Conclusion: The Making of a True Pianist
The Expert Level is the culmination of the entire Trinity journey.
It is the point where potential meets polish, where discipline meets artistry, where practice becomes performance. This stage doesn’t just create skilled players, it shapes mature performers who can confidently step onto any stage, anywhere in the world.
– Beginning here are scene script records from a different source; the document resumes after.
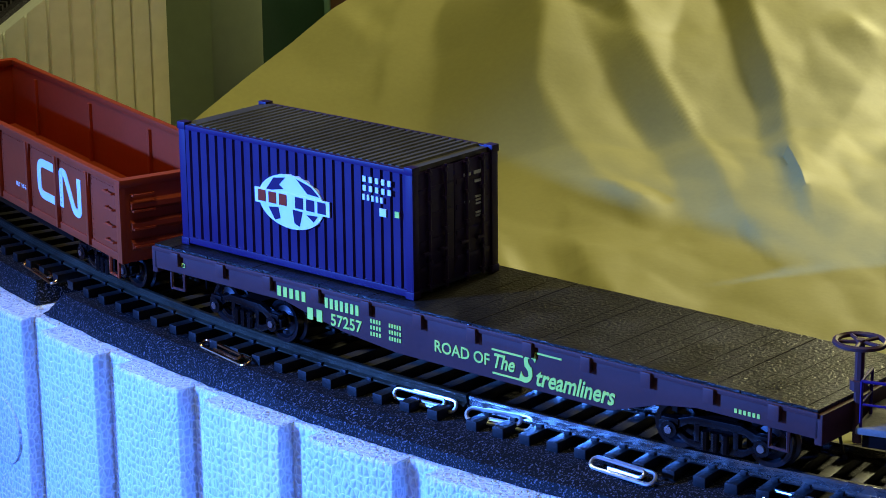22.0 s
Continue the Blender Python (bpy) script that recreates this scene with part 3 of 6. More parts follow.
def coupler(parent, u, s, z=9.6):
    bm = bmesh.new()
    box(bm, min(u, u + s * 8), max(u, u + s * 8), -1.3, 1.3, z - 1.2, z + 1.2, 0.2)
    box(bm, min(u + s * 6.5, u + s * 10), max(u + s * 6.5, u + s * 10), -2.3, 2.3, z - 2.0, z + 2.0, 0.5)
    rod(bm, (u + s * 7, 0.6, z - 1), (u + s * 6, 1.2, z - 7.0), 0.35, 6)
    return part("coupler", bm, "under", parent)


def marks(name, parent, material, u0, u1, z0, z1, v, n, slant=0.0, gap=0.4, label=""):
    """A row of n plain blocks in place of a word."""
    bm = bmesh.new()
    w = (u1 - u0) / n
    for i in range(n):
        a, b = u0 + i * w + w * gap / 2, u0 + (i + 1) * w - w * gap / 2
        slab(bm, [(a, z0), (b, z0), (b + slant, z1), (a + slant, z1)], v - 0.14, v + 0.1)
    return part(name, bm, material, parent, label)


def flats(name, parent, material, quads, v, label="", thick=0.14):
    """Painted shapes (outlines in u, z) on a near side."""
    bm = bmesh.new()
    for q in quads:
        slab(bm, q, v - thick, v + 0.1)
    return part(name, bm, material, parent, label)


def rect(u0, u1, z0, z1):
    return [(u0, z0), (u1, z0), (u1, z1), (u0, z1)]


def ribbon(name, parent, material, pts, w, v, label=""):
    """A painted band of width w along pts (u, z), with rounded turns."""
    path = []
    P = [Vector(p) for p in pts]
    path.append(P[0])
    for a, b, c in zip(P, P[1:], P[2:]):
        da, dc = (a - b), (c - b)
        k = min(da.length, dc.length) * 0.42
        k = min(k, w * 1.15)
        p, q = b + da.normalized() * k, b + dc.normalized() * k
        for t in (0, 0.25, 0.5, 0.75, 1.0):
            path.append(p * (1 - t) ** 2 + 2 * b * t * (1 - t) + q * t * t)
    path.append(P[-1])
    L, Rr = [], []
    for i, p in enumerate(path):
        d = (path[min(i + 1, len(path) - 1)] - path[max(i - 1, 0)]).normalized()
        nrm = Vector((-d.y, d.x)) * w / 2
        L.append(p + nrm)
        Rr.append(p - nrm)
    bm = bmesh.new()
    lo = [(bm.verts.new((a.x, v - 0.15, a.y)), bm.verts.new((b.x, v - 0.15, b.y))) for a, b in zip(L, Rr)]
    for (a, b), (c, d) in zip(lo, lo[1:]):
        bm.faces.new((a, b, d, c))
    ext = bmesh.ops.extrude_face_region(bm, geom=bm.faces[:])
    bmesh.ops.translate(bm, vec=(0, 0.2, 0), verts=[e for e in ext["geom"] if isinstance(e, bmesh.types.BMVert)])
    bmesh.ops.recalc_face_normals(bm, faces=bm.faces[:])
    return part(name, bm, material, parent, label)


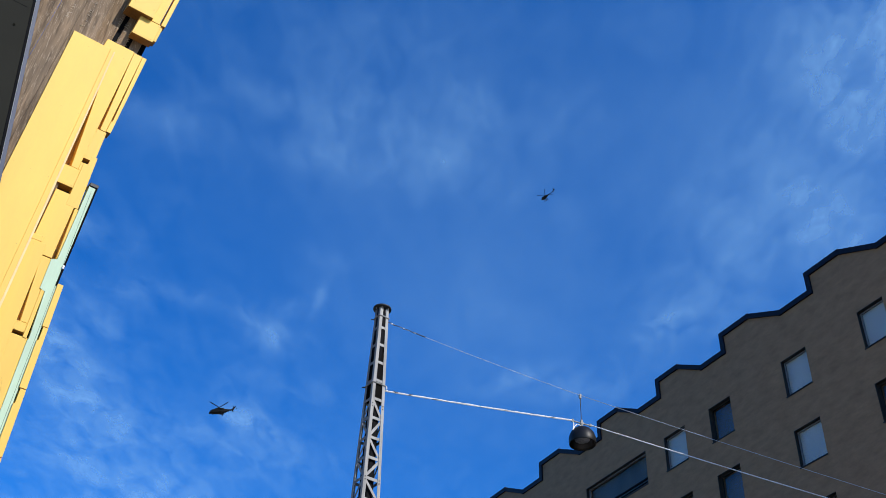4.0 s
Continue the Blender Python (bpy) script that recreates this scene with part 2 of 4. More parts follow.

For those who complete this phase, the piano becomes more than an instrument.
It becomes a voice.
And that voice carries into whatever path they choose next that is teaching, performing, recording, or lifelong musical exploration.
FAQs – Trinity Piano Expert Level
1. Who is Trinity Piano Grade 8 for?
For advanced students aiming for professional-level performance.
2. What skills are expected at this level?
Fluent technique, expressive mastery, stylistic accuracy, and strong stage presence.
3. How long does it take to prepare?
Typically 10–14 months with disciplined, consistent practice.
4. What does the exam include?
Advanced repertoire, technical work, sight-reading, and aural tests.
5. Do I need strong theory knowledge?
Yes, a solid understanding of harmony and form is essential.
6. What comes after Grade 8?
Trinity Diplomas: ATCL, LTCL, FTCL for higher professional training.
7. Is Grade 8 globally recognized?
Yes, it is accepted worldwide as a mark of expert-level proficiency.